Sumerian was written in the cuneiform script, developed in Uruk during the late 4th millennium BCE. Signs were impressed on clay tablets with a stylus and standardized in scribal curricula at institutions like the Eduba (scribal school). Many cuneiform signs are logographic or syllabic; Sumerian used both semantic glosses and phonetic complements. The adaptation of cuneiform to write Akkadian and other languages established a shared documentary medium across empires, including Old Babylonian and Neo-Assyrian administrations. Sumerian lexical lists (for example, the so-called "Shuruppak" and "Urra=hubullu" series) became reference works for generations of scribes, preserving technical vocabulary and ritual formulas vital to Babylonian statecraft and temple economy.
Sumerian and Akkadian formed a bilingual cultural matrix in Mesopotamia; prolonged contact produced heavy lexical borrowing, calquing, and grammatical convergence. Akkadian adopted numerous Sumerian loanwords in domains such as administration, religion, and craft technology, while Sumerian texts increasingly show Akkadian glosses and translations in bilingual tablets. Political centers like Babylon and Assur were multilingual hubs where scribes produced bilingual lexical lists and correspondence. The interplay between Sumerian and Akkadian is documented in bilingual hymn editions, lexical compilations, and royal inscriptions that employed Sumerian for archaizing or ceremonial effect. This contact influenced onomastics, with personal and divine names reflecting mixed etymologies used throughout Babylonian history.
Sumerian functioned as the conservative language of temples and scholarly tradition. Temple economies used Sumerian for ritual texts, divination manuals, and liturgical hymns preserved in Babylonian libraries. Administrative practice relied on Sumerian-derived technical vocabulary for land records, ration lists, and the recording of cult estates; such documents survive from provincial archives connected to Babylon and other centers. The scribal profession institutionalized knowledge of Sumerian through curricula employing model tablets, lexical lists, and commentaries; graduates staffed palace and temple bureaucracies. Sumerian literary genres—myths, king lists, and proverbs—shaped ideological narratives employed by Babylonian rulers to legitimize authority and continuity.
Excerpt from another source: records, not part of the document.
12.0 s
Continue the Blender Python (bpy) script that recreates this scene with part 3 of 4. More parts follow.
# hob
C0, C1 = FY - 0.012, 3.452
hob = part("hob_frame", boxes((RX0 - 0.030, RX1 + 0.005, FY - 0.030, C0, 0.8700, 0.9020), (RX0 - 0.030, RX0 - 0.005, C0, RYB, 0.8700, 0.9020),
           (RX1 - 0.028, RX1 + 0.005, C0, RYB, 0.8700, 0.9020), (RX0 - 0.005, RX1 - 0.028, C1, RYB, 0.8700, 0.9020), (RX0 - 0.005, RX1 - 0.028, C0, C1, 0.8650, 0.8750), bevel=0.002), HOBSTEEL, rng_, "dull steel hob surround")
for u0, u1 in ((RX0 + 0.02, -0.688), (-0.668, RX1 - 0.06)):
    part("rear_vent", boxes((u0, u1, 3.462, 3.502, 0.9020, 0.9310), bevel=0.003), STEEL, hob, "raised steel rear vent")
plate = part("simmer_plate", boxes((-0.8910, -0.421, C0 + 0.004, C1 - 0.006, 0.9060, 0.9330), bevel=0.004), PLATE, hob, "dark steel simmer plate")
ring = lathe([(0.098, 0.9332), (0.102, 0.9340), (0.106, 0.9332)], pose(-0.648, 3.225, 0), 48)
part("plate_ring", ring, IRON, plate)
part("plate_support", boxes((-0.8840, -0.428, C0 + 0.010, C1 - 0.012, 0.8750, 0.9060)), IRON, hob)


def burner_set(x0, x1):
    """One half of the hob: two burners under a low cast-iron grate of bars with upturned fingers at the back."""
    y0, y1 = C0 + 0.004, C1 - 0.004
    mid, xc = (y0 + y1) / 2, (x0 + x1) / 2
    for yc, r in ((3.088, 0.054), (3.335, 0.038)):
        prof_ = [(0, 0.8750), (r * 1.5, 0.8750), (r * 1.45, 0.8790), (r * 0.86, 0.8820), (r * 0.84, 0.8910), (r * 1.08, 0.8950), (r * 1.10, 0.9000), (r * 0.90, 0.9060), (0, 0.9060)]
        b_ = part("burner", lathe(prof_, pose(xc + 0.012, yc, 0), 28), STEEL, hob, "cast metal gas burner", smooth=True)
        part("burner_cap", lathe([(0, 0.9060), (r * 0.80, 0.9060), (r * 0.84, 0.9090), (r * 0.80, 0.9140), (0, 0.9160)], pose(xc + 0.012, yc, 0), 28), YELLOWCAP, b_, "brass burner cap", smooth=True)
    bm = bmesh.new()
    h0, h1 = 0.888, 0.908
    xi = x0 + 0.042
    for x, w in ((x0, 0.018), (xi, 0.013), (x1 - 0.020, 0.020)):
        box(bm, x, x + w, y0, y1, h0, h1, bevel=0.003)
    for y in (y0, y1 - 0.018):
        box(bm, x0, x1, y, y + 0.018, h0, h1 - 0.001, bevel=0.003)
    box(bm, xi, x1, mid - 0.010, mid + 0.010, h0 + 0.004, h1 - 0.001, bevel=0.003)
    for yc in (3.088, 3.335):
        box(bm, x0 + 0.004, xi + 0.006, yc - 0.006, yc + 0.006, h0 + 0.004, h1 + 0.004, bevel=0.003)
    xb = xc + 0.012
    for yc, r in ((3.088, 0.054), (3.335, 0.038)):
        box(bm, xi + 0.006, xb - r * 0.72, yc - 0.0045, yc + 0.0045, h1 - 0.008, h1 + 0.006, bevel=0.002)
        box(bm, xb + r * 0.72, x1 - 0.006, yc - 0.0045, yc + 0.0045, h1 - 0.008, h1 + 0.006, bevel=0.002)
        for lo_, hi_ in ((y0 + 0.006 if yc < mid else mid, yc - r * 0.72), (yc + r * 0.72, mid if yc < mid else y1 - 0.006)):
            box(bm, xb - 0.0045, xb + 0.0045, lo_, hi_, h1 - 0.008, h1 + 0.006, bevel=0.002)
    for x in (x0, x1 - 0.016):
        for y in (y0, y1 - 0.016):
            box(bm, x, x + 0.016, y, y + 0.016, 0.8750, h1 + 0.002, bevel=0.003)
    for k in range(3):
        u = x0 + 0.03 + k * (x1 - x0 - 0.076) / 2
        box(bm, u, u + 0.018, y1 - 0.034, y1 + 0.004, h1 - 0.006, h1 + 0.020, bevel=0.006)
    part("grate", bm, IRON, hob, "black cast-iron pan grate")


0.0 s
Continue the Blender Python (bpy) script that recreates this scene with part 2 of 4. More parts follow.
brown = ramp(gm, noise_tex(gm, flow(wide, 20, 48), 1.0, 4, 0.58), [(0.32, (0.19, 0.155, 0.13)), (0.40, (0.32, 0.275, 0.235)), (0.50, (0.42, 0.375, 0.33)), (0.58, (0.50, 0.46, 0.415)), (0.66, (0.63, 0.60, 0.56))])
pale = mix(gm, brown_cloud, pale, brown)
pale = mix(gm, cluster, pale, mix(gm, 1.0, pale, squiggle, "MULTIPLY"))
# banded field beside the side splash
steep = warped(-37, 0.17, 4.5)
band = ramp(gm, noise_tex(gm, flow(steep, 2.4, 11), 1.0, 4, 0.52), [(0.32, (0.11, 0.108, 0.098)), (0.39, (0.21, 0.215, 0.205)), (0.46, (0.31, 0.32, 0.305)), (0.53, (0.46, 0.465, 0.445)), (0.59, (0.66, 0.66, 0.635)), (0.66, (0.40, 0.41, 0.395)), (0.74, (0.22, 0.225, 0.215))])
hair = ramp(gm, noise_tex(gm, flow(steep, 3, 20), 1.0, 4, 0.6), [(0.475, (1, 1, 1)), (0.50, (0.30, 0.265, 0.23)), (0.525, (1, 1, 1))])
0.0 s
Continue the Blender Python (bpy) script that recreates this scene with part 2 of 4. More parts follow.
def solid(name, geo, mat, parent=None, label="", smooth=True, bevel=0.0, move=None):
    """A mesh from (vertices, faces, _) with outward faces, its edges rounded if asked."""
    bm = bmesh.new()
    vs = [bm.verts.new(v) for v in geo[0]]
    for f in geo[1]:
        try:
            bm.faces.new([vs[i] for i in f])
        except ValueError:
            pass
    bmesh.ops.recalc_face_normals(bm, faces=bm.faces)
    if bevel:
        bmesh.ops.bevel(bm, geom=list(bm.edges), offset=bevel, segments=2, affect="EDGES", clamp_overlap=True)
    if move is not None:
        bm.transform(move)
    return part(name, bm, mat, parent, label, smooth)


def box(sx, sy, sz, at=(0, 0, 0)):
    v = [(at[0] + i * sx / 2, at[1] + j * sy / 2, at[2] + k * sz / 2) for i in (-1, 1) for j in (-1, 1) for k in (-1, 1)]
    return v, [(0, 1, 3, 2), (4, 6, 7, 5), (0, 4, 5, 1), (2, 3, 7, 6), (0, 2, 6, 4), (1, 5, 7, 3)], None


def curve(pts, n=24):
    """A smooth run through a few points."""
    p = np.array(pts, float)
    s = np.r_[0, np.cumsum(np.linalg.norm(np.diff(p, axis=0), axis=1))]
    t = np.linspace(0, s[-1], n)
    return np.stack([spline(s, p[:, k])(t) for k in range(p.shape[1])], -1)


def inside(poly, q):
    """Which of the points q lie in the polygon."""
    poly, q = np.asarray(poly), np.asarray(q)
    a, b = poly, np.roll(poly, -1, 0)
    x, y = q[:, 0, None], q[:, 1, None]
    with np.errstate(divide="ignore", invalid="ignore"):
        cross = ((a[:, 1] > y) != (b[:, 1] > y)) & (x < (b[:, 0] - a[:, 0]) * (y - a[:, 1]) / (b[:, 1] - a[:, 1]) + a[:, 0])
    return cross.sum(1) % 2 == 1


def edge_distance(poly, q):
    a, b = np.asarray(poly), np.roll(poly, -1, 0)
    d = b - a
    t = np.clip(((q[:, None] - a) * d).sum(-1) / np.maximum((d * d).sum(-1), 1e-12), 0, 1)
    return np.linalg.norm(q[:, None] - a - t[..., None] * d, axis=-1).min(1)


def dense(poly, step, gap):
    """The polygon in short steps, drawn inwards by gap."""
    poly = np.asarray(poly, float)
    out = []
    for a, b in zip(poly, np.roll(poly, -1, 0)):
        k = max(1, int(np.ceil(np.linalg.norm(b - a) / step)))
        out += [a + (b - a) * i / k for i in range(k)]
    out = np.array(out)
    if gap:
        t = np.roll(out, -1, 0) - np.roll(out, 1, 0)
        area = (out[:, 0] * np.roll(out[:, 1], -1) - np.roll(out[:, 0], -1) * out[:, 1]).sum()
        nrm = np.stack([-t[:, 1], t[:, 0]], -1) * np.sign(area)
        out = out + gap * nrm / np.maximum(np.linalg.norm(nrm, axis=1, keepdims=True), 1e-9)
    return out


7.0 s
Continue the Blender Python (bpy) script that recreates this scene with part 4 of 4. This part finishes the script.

Sumerian ceased as a spoken tongue by the late 3rd millennium BCE but persisted as a learned language into the 1st millennium BCE, comparable to Latin in later European contexts. Neo-Assyrian and Neo-Babylonian scribes actively preserved Sumerian through copying and scholastic exercises. The decipherment of cuneiform in the 19th century, pioneered by scholars such as Henry Rawlinson and Georg Friedrich Grotefend, opened scientific study of Sumerian texts. Modern philology and archaeology—led by institutions like the British Museum, the Louvre, and university departments at University of Chicago (Oriental Institute) and University of Pennsylvania—have produced critical editions and lexical databases. Contemporary research employs comparative linguistics, digital corpora, and archaeological context to refine readings and reconstruct aspects of Sumerian grammar and its role in Babylonian state formation and cultural conservation.